What we are doing is attempting to use the XyWrite technology to enable
development of intelligent documents containing some expert's knowledge on a
wide range of subjects, which we hope other, less expert customers in a
variety of markets may pay to use over the Internet or in Windows desktop
products. This is new technology, and we see this as having far greater
potential than selling a more or less traditional editor product in a mature
market.  Because a capable editor continues to be a component of our
system, however, we are happy to make it available to those relatively few
users who may value our development work.

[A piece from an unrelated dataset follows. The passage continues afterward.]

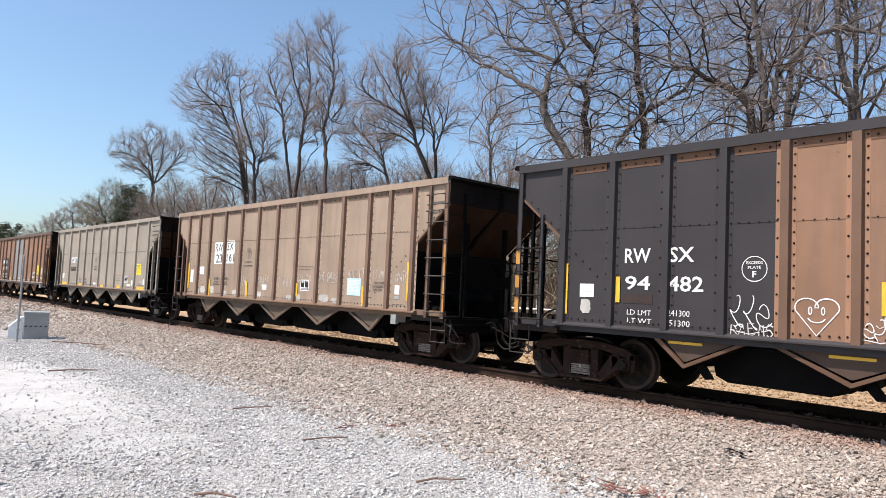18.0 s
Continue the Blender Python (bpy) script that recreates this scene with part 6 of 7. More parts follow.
MARKS[12] = [("d", -4.22, 1.91, 0.81, 1.48), ("d", -3.15, 1.94, 0.92, 1.44), ("T", "RW", -4.22, 2.44, 0.43, 0.21), ("T", "SX", -3.39, 2.44, 0.34, 0.22), ("T", "97", -4.23, 2.01, 0.31, 0.22), ("T", "034", -3.38, 2.03, 0.5, 0.22), ("T", "LD_LMT", -4.26, 1.58, 0.34, 0.08), ("T", "235400", -3.37, 1.6, 0.36, 0.08), ("T", "LT_WT", -4.26, 1.43, 0.29, 0.08), ("T", "50600", -3.34, 1.44, 0.3, 0.08), ("y", -6.48, 1.78, 0.22, 0.85), ("y", -4.67, 1.91, 0.13, 0.41), ("y", -1.5, 1.93, 0.1, 0.41), ("y", 1.49, 1.95, 0.09, 0.4), ("w", -6.29, 1.45, 0.27, 0.21), ("h", -5.34, 1.22, 0.4, 0.1), ("h", -3.24, 1.24, 0.4, 0.11), ("h", -1.94, 1.24, 0.39, 0.1), ("w", -0.65, 1.24, 0.36, 0.06), ("h", 0.59, 1.24, 0.4, 0.1), ("c", -1.92, 2.33, 0.28, 0.28), ("l", -1.89, 2.06, 0.67, 0.16)]
MARKS[12] += [("l", 0.56, 1.38, 0.54, 0.06), ("w", -4.45, 1.26, 0.41, 0.06), ("Y", 5.03, 1.87, 0.61, 0.52), ("P", 4.06, 1.55, 0.69, 0.34), ("h", 5.95, 1.75, 0.43, 0.48), ("w", 6.05, 1.45, 0.19, 0.28), ("y", 6.21, 1.82, 0.09, 0.79), ("h", 4.95, 1.42, 0.4, 0.1), ("h", 2.85, 1.22, 0.38, 0.11)]
MARKS[13] = [("W", -3.93, 2.4, 1.03, 0.29), ("t", "RW_SX", -3.93, 2.4, 0.95, 0.24), ("t", "050551", -3.97, 1.98, 0.91, 0.19), ("c", -0.39, 2.34, 0.3, 0.29), ("y", -5.32, 1.22, 0.82, 0.13), ("y", -1.54, 1.22, 0.44, 0.13), ("y", 0.65, 1.23, 0.44, 0.12), ("y", 2.91, 1.23, 0.45, 0.12), ("y", 5.54, 1.25, 0.83, 0.15), ("w", -5.64, 1.75, 0.31, 0.22), ("w", -3.98, 1.31, 0.4, 0.09), ("w", -0.44, 1.22, 0.39, 0.08), ("w", 1.79, 1.21, 0.38, 0.08), ("w", 4.57, 1.44, 0.23, 0.18), ("w", 4.19, 1.23, 0.38, 0.1), ("w", 5.25, 2, 0.46, 0.42), ("w", 5.87, 1.51, 0.19, 0.23), ("b", 5.5, 1.49, 0.19, 0.07), ("P", 3.89, 1.58, 0.42, 0.32), ("T2", "EXW_10-8_H_13-4", 2.86, 1.71, 0.58, 0.07), ("T2", "EW_10-8", 2.7, 1.62, 0.27, 0.06), ("T2", "CU_FT_4207", 2.77, 1.53, 0.39, 0.06)]
MARKS[13] += [("l", 5.57, 1.36, 0.78, 0.06), ("s", -0.39, 1.66, 0.68, 0.43), ("s", 0.69, 1.64, 0.74, 0.6), ("s", -1.57, 1.68, 0.63, 0.56), ("T2", "LD_LMT", -2.57, 1.5, 0.35, 0.07), ("T2", "LT_WT", -2.57, 1.36, 0.32, 0.07), ("T2", "237400", -1.72, 1.5, 0.34, 0.07), ("T2", "48600", -1.69, 1.35, 0.28, 0.07)]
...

If it should turn out there is a
big market for that editor we'd be thrilled, but don't bet on it.

K.

-----Original Message-----
From: rrr@xxxxxxxx [mailto:rrr@xxxxxxxx]
Sent: Tuesday, April 06, 1999 9:24 PM
To: xywrite@xxxxxxxx
Subject: Re: XyWrites 4 and 5 (was: RE: Dataviz and xyW)



> Sorry, Ken, if you're offended, but this is my
>belief. And this is especially true about the
>fantastically GROWING market for INTERNET/HTML
>editors. With what I consider to be a minor
>addition, your product would run circles (it
>already does) around the current set of HTML
>editors.
>Dick Giering

I often wonder about it. XY and HTML formats being so similar --
shouldn't it be phantastically simple to turn XYwrite into the
HTML editor par excellence?

--Rene von Rentzell, Tokyo 
--"It is astonishing that those who spent decades recounting the
--'lessons of Vietnam' have themselves failed to heed those lessons."